Dans les années 1830, Lyon fait figure de ville pionnière pour les révoltes ouvrières. En 1831, les canuts (ouvriers tisserands de la soie sur les machines à tisser) s’opposent à une baisse constante des salaires et au refus de certains patrons de leur garantir un salaire minimal. Ils obtiennent un accord fixant un tarif minimum grâce à l'intervention du Préfet. Cette intervention est mal vue d'une partie des fabricants qui considèrent cet accord comme une marque de faiblesse, et qui refusent de l'appliquer. Les canuts se soulèvent en novembre 1831. Au terme d'une bataille rangée, ils sont maîtres de la ville, mais les chefs de l'insurrection, ne s'étant soulevés que pour obtenir l'application de l'accord, ne savent que faire de leur victoire. Ils reprennent rapidement le travail, pensant avoir obtenu l'application de l'accord. Cependant, à Paris, la nouvelle de l’émeute et de la prise de contrôle de la deuxième ville de France par les insurgés provoquent stupeur et consternation. Pour Casimir Perier, Président du Conseil, « Il faut que les ouvriers sachent bien qu’il n’y a de remède pour eux que la patience et la résignation ». Une armée de 20 000 hommes, conduite par le Duc d'Orléans, fils aîné de Louis-Philippe, entre dans la ville sans effusion de sang. Le préfet est révoqué et 90 ouvriers sont arrêtés, dont 11 qui seront poursuivis en justice et qui seront acquittés en juin 1832. En 1833, les tensions ressurgissent. Le patronat juge que la bonne conjoncture économique a fait augmenter de manière excessive les salaires des ouvriers et prétend leur imposer une baisse. En résultent un conflit, des grèves, dont les meneurs sont arrêtés et traduits en justice. Les Républicains profitent de ce conflit salarial pour déclencher un soulèvement qui est réprimé dans le sang par Adolphe Thiers. Quelques années plus tard a lieu l'insurrection des Voraces (société de canuts lyonnais) en 1848 et 1849.

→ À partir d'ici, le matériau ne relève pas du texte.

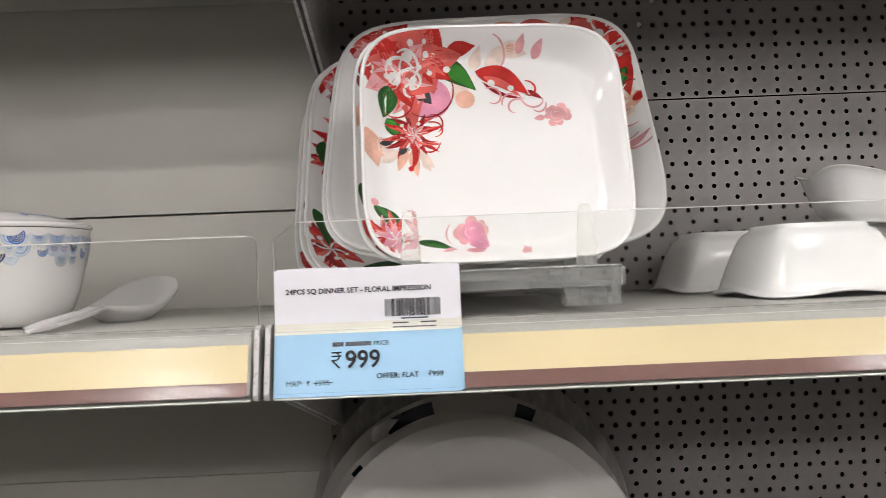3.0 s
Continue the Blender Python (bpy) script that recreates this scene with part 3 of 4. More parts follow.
plate_stand(pose(-0.9105, 0.0290, 1.3925), 0.0705, 0.0502, ((0.011, 0.039, -0.0015), (0.052, 0.070, 0.0030), (0.152, 0.045), (0.190, 0.05), (0.247, 0.03)), "clear moulded plate stand holding blue patterned plates")
plate_stand(pose(0.1425, 0.0260, 1.3925 + 0.0045), 0.0765, 0.0560, ((0.009, 0.039), (0.074, 0.035), (0.142, 0.035), (0.219, 0.03), (0.262, 0.03)), "clear moulded plate stand holding floral square plates")


# ---- round plates ----
def round_plate_mesh(R, depth, flat=0.62, rim=0.0):
    prof = [(0, -depth)]
    for s in (0.3, flat, flat + 0.06):
        prof.append((R * s, -depth))
    for i in range(1, 25):
        s = i / 24
        prof.append((R * (flat + 0.06 + (0.985 - flat - 0.06) * s), -depth + depth * (s ** 1.5)))
    prof += [(R * 0.995, 0.0006), (R, 0.0), (R * 0.998, -0.0022), (R * 0.97, -0.0042)]
    for i in range(1, 7):
        s = 1 - i / 6
        prof.append((R * (flat + (0.95 - flat) * s), -depth - 0.003 + depth * (s ** 1.5)))
    prof += [(R * (flat - 0.02), -depth - 0.0055), (R * (flat - 0.05), -depth - 0.0055), (R * (flat - 0.06), -depth - 0.0032), (0, -depth - 0.0032)]
    return prof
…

La situation ouvrière change lors de la période libérale du Second Empire. En effet, si en 1791, la loi Le Chapelier interdit les coalitions de métier et les grèves, en 1864, Napoléon III fait voter une loi qui abroge le délit de coalition ouvrière mais qui interdit l’atteinte au libre exercice de l’industrie ou du travail. Cette loi reconnaît le droit de grève. Toujours en 1864 apparaît le Manifeste des 60. Il s'agit du premier véritable programme d’un mouvement ouvrier français. Les ouvriers affirment qu’ils constituent une classe sociale de citoyens. Ils revendiquent des instances représentatives et veulent se poser comme les interlocuteurs du régime. La Première Internationale est fondée en 1864 et se déroule à Londres, avec la participation des ouvriers français.
En 1884, une loi autorise la formation des syndicats professionnels, ce qui légalise les associations précédemment constituées. De puissantes associations professionnelles se créent alors. La Bourse du travail, centre de renseignement sur l’emploi et l’embauche se crée à Paris en 1887. Une loi de 1892 est relative à la conciliation et à l’arbitrage facultatif en matière de différends collectifs entre patrons et ouvriers ou employés. C'est une tentative de mettre sur pied des procédures de règlement pacifique des conflits collectifs du travail.